§ **Your goal**
Work out how many lines of the records contain "import". Answer with the number and nothing else.
□ □ □ □ □ □ □
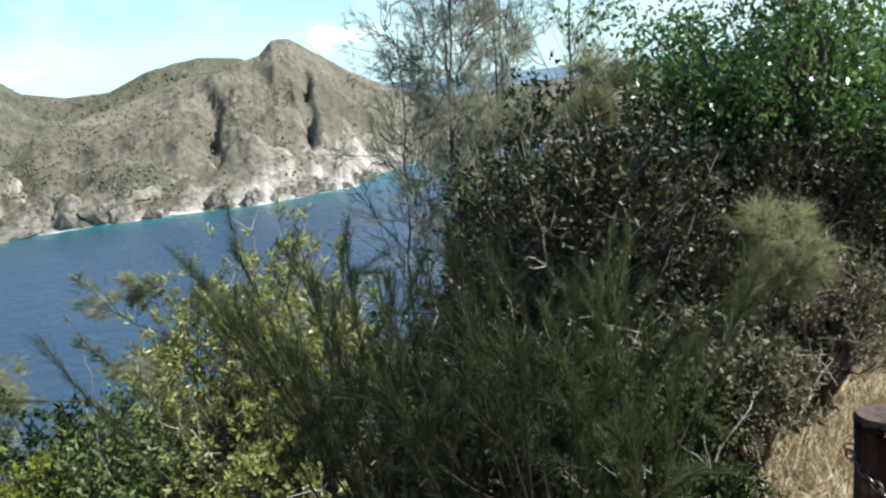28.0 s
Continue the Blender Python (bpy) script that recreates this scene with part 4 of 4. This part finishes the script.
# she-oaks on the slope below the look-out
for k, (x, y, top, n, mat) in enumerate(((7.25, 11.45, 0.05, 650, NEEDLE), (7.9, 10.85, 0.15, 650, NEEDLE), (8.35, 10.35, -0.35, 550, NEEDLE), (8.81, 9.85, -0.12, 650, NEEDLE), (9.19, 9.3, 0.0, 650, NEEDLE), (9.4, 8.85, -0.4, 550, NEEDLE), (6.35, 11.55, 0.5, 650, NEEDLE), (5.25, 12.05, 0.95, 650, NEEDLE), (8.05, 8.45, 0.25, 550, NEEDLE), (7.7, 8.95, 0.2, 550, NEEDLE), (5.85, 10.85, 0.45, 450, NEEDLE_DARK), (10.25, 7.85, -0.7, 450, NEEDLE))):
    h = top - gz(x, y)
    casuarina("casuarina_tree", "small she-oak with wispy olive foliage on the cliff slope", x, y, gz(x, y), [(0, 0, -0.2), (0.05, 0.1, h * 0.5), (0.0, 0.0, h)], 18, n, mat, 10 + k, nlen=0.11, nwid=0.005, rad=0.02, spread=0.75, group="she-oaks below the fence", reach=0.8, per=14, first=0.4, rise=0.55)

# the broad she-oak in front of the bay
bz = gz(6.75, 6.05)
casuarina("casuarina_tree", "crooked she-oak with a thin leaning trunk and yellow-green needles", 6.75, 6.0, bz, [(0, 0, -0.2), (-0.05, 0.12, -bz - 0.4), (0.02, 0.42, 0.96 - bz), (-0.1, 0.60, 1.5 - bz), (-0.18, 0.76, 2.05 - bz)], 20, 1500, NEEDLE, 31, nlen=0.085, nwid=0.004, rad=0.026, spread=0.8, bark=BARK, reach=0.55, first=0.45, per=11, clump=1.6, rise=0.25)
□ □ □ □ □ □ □
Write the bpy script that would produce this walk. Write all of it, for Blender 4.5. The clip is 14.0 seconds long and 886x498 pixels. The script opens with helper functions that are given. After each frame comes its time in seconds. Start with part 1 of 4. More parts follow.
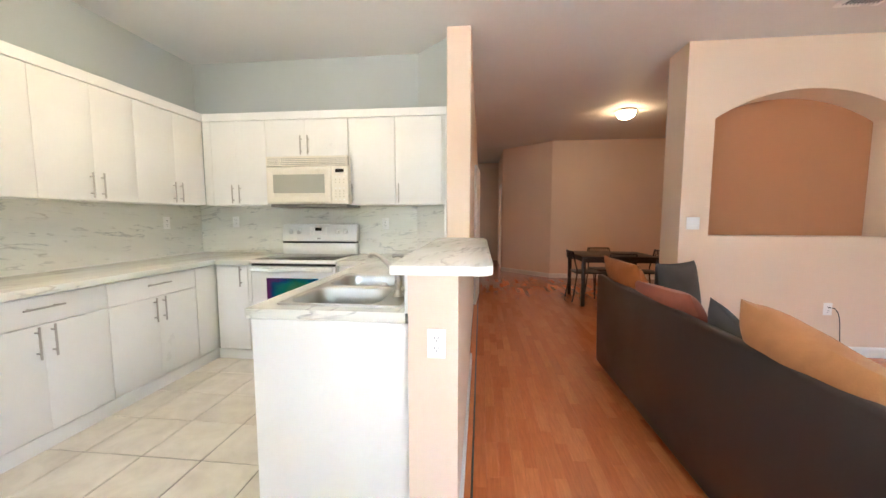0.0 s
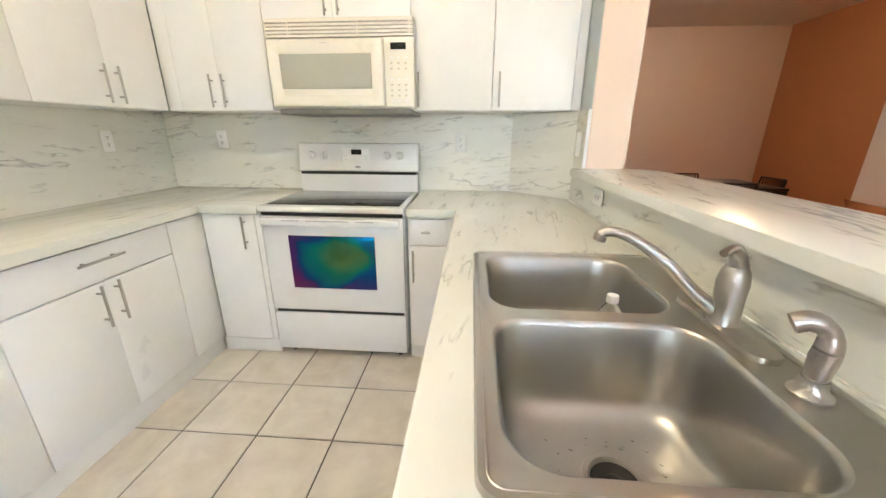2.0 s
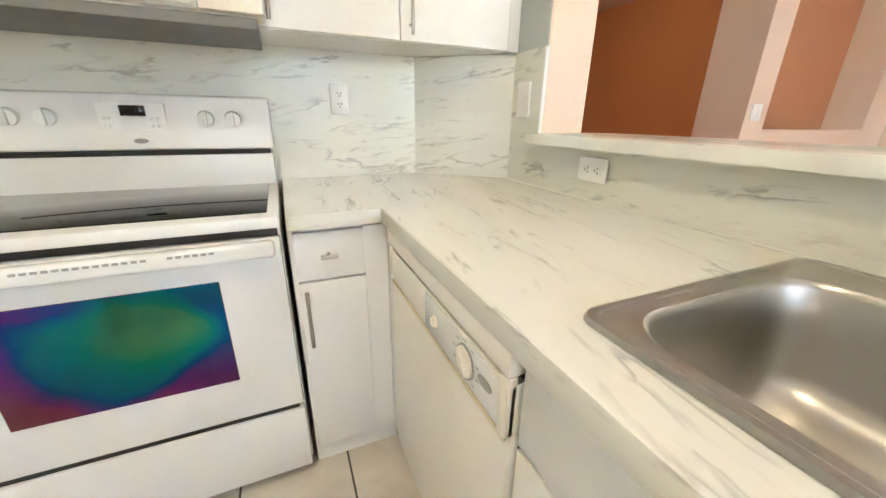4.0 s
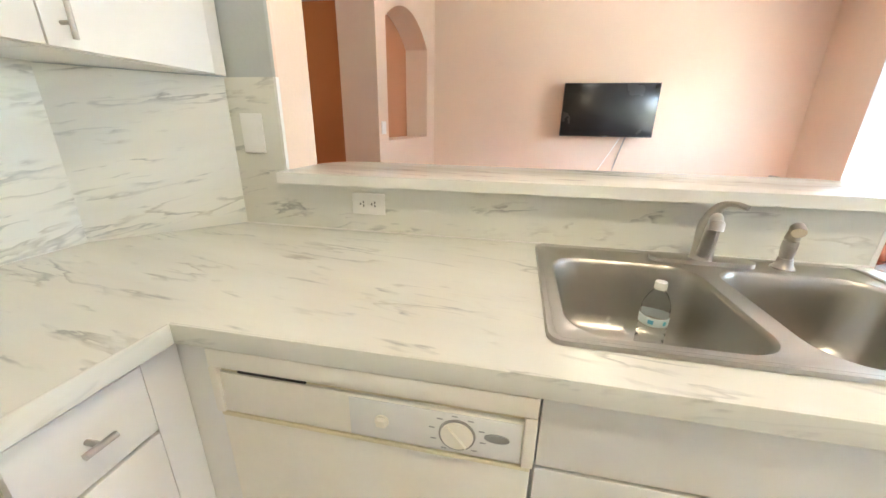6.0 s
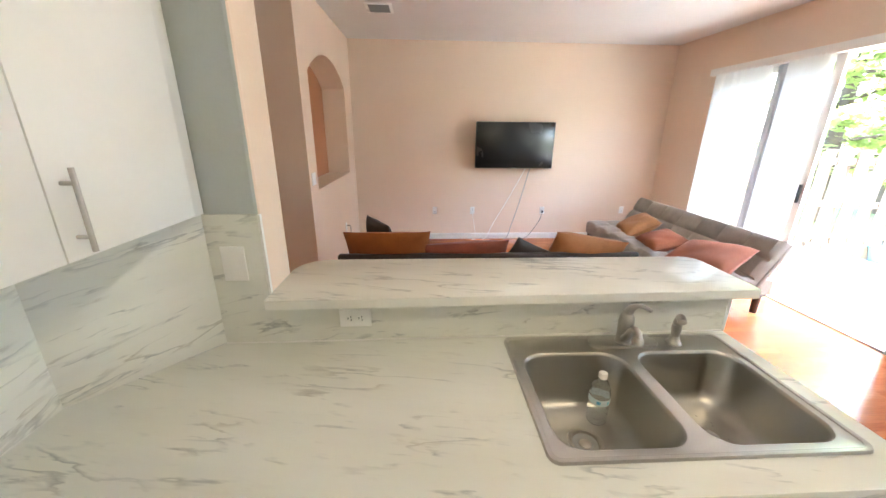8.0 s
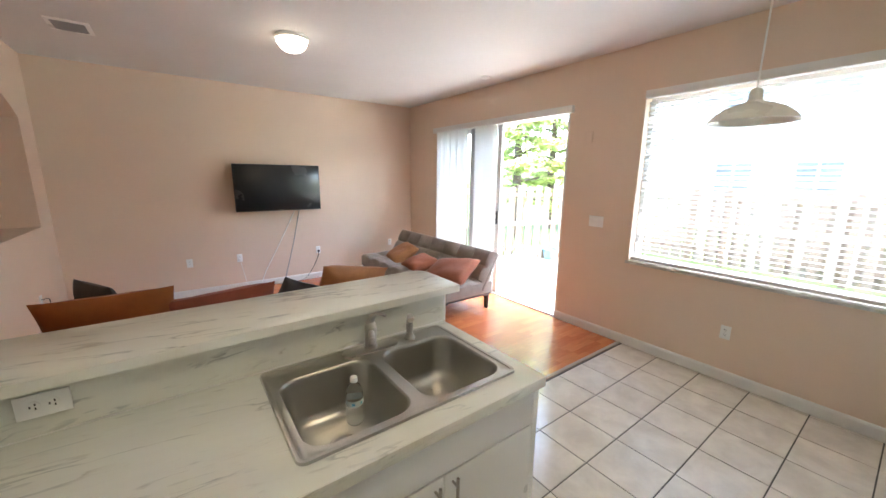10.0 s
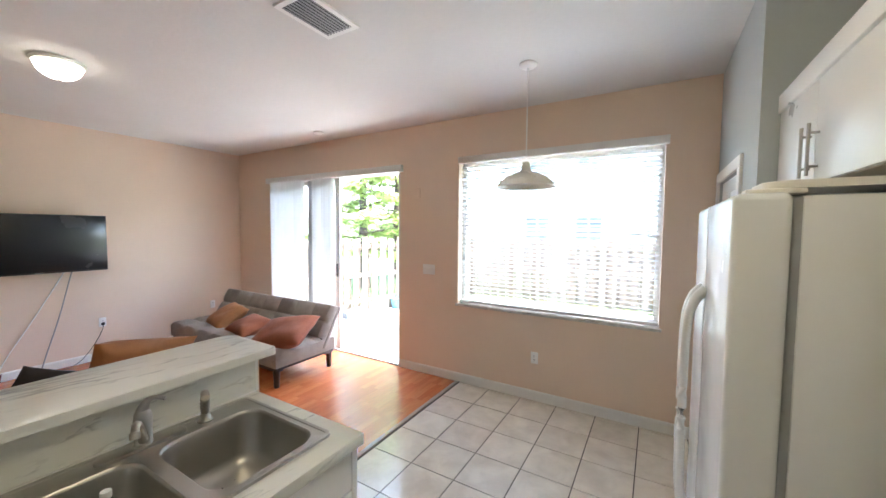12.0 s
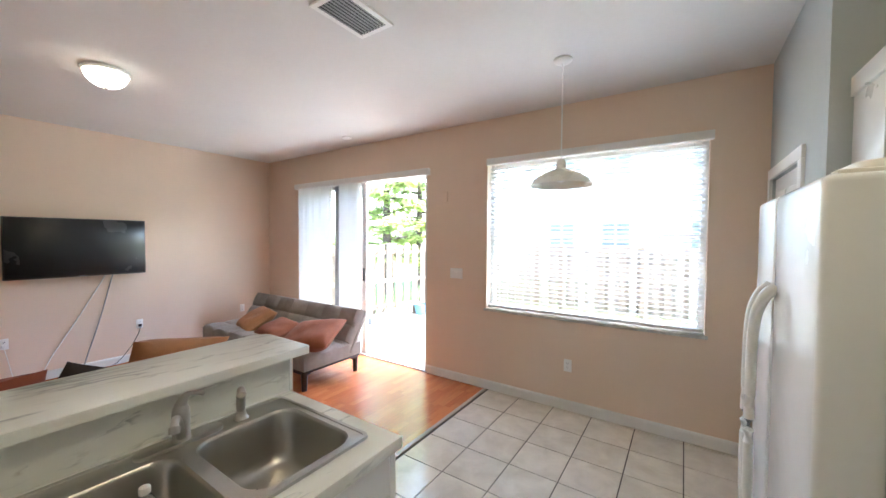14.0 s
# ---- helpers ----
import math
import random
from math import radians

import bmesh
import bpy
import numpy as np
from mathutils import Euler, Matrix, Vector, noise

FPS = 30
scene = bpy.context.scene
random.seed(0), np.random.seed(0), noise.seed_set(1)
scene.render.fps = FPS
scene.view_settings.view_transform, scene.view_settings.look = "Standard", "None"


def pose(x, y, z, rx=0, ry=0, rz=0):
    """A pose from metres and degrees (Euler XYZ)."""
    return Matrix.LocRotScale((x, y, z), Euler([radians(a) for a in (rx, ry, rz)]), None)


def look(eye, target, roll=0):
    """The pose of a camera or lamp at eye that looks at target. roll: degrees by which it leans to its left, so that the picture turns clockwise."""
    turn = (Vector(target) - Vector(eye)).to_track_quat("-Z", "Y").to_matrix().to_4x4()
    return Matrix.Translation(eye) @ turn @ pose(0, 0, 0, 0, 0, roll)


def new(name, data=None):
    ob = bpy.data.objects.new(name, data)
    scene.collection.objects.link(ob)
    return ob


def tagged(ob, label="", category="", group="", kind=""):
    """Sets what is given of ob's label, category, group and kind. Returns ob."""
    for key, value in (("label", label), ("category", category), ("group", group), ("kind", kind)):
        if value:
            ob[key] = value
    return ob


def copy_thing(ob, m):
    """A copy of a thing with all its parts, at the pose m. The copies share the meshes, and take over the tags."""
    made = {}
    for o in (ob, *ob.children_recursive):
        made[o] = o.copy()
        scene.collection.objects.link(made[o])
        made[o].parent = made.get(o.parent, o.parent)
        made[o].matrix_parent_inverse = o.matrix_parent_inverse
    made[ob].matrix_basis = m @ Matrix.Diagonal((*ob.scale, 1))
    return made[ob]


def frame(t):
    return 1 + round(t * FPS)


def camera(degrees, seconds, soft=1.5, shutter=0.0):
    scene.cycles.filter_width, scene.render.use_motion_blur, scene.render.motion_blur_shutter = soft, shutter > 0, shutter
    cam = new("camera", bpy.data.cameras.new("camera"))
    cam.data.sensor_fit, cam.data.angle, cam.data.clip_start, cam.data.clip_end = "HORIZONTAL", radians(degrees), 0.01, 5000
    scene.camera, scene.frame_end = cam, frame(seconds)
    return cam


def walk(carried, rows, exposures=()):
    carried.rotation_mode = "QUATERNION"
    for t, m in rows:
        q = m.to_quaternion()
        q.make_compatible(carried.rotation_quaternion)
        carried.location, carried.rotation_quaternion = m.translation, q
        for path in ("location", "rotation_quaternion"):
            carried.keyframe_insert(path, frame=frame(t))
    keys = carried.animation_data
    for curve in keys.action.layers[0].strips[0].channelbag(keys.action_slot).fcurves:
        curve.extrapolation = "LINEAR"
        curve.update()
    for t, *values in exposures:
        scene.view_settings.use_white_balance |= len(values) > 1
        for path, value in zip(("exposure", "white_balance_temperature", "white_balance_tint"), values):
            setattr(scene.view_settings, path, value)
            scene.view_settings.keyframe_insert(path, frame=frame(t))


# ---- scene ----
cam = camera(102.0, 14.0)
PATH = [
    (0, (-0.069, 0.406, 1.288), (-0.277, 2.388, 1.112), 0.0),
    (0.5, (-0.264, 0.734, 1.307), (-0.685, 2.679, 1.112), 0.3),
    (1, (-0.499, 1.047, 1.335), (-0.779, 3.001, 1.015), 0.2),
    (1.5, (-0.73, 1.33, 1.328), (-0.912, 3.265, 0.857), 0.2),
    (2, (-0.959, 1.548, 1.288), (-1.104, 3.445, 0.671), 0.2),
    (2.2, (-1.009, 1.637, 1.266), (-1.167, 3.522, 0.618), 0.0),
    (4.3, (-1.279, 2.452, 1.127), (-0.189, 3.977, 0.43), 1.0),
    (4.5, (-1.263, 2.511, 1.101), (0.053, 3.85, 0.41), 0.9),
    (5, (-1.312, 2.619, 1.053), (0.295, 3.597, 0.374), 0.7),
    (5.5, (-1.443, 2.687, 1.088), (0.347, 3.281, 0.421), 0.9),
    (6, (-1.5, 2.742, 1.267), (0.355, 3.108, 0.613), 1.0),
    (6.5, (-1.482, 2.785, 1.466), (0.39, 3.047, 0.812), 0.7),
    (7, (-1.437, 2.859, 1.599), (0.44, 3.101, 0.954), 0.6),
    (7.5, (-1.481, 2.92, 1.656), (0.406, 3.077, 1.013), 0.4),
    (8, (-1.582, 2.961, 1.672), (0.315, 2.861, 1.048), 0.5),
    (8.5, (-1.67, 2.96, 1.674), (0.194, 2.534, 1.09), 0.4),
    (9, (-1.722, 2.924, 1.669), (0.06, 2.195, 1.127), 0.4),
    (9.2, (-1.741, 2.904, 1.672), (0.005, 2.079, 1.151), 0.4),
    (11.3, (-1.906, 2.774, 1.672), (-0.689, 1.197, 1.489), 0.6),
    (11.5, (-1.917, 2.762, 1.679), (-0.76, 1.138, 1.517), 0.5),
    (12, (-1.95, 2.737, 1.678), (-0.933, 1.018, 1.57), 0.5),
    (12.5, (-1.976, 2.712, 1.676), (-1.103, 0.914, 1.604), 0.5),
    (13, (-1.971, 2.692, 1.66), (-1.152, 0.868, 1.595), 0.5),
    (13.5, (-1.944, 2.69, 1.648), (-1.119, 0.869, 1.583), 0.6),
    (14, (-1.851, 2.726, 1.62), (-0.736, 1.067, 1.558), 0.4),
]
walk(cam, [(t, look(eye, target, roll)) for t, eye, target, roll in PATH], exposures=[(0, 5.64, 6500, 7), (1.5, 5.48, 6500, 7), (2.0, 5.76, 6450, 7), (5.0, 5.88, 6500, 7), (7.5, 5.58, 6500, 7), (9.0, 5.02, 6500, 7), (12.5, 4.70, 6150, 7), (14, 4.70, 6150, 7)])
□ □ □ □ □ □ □
§ **Written reply**
7